The plot as allegory
The plot is designed to be interpreted allegorically. It isn't just an unpleasant tale, designed to scare women into good behavior—although it is that in it's most literal interpretation—but rather the story can represent something more. It represents the terrifying truth that blindly following temptations is a quick way to get killed or to have something serious taken away from you. Actions have real consequences, but until she suffers them herself, Mélisande is willing to accept the risk. She learns her lesson the hard way, which is an allegorical way of saying to the reader, "When you have the opportunity to do what she did, do it the right way." That's what makes the story allegorical.
Mélisande as the femme fatale
Mélisande is like Helen of Troy, because she betrays a king by having an affair with some other royal person. This similarity is deep, tying her to the archetype of the evil woman, the seductress. Her evil is that she is so desirable and dangerous at the same time, because she doesn't have the ethical backbone that serious commitments require. So when temptation arises, she takes the bait. She even goes so far as to "accidentally lose" her wedding ring. This is no honest mistake—this is a corrupted character who has betrayed her most intimate relationship.
Pelléas as the archetypal traitor
Pelléas is a figure of the traitor. A member of the royal family who usurps his brother by stealing his wife. This idea is extremely common in literature and history. Pelléas represents the beautiful, passionate, but immoral path. He represents compromise and selfishness, because by potentially impregnating Golaud's wife, he has stolen the opportunity of bloodline from Golaud, so even the romance is an act of treason against the state. He is a traitor on each level, social, political, and romantic.

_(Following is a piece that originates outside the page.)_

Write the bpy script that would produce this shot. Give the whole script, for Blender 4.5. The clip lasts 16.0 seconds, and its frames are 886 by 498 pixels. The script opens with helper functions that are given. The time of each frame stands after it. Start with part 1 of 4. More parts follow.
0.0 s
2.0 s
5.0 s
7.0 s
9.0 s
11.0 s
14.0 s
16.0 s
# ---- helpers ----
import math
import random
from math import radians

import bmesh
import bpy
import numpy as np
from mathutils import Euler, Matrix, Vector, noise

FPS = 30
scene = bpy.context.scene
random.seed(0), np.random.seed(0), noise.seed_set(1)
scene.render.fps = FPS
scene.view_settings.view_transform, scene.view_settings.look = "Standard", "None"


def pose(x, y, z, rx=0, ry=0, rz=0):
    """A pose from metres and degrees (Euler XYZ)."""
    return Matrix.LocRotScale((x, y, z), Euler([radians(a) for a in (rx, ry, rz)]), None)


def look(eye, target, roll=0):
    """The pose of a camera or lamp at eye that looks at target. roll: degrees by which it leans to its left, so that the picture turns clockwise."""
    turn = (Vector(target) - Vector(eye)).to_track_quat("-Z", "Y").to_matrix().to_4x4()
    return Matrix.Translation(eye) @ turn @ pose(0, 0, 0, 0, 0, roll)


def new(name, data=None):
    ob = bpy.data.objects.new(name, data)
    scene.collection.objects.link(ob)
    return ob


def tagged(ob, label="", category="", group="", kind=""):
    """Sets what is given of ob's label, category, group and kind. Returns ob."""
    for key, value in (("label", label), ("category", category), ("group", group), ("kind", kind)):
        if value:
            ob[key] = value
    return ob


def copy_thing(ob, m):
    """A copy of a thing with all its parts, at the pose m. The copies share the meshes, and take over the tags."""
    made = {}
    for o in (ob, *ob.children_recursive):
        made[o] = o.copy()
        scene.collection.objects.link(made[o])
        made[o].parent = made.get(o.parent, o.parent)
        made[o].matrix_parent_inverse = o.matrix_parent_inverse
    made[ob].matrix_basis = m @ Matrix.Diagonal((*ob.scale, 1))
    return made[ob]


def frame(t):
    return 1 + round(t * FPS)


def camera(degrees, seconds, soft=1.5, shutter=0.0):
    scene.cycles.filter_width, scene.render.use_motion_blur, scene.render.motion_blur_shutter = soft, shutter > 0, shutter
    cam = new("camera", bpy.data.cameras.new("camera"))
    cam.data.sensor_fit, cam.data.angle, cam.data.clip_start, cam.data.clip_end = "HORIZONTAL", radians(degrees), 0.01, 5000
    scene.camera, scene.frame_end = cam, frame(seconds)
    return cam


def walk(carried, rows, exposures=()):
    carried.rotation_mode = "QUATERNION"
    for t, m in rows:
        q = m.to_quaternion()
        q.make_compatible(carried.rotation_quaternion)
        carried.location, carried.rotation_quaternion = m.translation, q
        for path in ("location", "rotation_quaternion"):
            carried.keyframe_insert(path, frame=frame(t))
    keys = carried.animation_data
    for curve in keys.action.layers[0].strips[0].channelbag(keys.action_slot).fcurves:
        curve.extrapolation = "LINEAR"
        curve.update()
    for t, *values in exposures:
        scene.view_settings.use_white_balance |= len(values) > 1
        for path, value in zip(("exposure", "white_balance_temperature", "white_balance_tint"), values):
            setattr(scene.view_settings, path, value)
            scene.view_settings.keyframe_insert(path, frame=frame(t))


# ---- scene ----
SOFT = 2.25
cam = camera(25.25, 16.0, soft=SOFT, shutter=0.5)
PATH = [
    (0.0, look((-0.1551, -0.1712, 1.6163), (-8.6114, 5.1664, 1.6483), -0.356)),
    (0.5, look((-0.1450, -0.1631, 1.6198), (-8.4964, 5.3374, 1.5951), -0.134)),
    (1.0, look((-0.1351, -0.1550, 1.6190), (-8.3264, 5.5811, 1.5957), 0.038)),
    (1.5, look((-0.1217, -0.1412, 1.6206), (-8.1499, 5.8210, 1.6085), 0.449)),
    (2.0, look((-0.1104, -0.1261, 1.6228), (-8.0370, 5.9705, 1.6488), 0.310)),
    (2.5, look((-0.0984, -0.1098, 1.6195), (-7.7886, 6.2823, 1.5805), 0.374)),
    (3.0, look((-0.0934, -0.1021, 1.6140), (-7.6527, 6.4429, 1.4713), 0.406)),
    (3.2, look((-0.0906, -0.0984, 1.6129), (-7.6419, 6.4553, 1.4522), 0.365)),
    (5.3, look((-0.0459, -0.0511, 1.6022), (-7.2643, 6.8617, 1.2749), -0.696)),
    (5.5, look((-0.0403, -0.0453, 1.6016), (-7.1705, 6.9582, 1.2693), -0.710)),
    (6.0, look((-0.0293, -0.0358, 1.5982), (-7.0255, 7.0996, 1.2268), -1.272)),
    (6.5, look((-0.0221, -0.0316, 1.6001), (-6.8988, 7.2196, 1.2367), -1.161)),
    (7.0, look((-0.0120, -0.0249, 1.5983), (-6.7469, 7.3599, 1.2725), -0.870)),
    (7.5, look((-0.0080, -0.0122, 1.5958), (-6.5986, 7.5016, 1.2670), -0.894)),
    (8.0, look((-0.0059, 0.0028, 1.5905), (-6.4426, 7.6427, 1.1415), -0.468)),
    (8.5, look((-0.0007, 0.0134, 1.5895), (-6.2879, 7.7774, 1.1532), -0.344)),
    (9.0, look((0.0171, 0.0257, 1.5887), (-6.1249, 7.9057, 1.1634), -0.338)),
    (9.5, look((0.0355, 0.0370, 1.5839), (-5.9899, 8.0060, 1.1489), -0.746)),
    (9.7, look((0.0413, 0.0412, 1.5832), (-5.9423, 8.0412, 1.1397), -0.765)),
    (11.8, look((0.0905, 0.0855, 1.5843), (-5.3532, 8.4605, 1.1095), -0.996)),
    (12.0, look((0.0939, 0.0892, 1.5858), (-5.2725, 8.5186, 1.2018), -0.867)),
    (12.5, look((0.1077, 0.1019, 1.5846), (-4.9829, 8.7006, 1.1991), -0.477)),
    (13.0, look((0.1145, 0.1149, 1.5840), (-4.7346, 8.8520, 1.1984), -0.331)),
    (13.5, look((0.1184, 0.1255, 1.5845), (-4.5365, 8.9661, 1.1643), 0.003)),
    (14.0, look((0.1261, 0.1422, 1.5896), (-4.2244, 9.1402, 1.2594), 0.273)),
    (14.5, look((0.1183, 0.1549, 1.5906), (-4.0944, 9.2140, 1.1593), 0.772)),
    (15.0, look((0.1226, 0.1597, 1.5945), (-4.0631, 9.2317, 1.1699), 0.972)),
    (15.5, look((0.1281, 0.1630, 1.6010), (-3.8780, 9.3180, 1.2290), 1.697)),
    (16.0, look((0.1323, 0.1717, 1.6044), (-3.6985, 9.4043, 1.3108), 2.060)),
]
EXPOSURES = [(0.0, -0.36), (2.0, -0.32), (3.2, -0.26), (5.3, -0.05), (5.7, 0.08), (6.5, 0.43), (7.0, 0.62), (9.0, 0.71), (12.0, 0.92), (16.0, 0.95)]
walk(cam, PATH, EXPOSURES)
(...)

Golaud as an image of divine recompense
Golaud represents God and he also represents Mélisande's opportunity to live as an adult woman. By accepting her marital role, Mélisande will have completed her adolescent journey by finally discovering the value of not getting what she wants. But instead, she falls to her temptations to betray her allegiance to her difficult, sometimes boring life, and then Golaud represents the very opposite.
Instead of representing the life giver and opportunity giver, Golaud becomes the destroyer and the divine judge, exacting his vengeance absolutely. That doesn't mean that if there is a real God that he would want us to go around slaying each other—it just means that in the context of the story, Golaud's vengeance represents the unescapable truth that actions have consequences, and some actions have good consequences, and some actions result in death.
The premature child and death of the mother
Instead of leaving us with the traditional depiction of motherhood, the madonna and babe, perhaps, this play shows the remnant of a woman stripped of her power and her life. Instead of the child that grants life, this child takes her life away, and not only that, the daughter seems unhealthy and premature, much like her mother's immature behavior that put them both in this situation. The scene is a representation of Mélisande's failure to accept responsibility for her commits and decisions, and in the end, it costs both her and her child.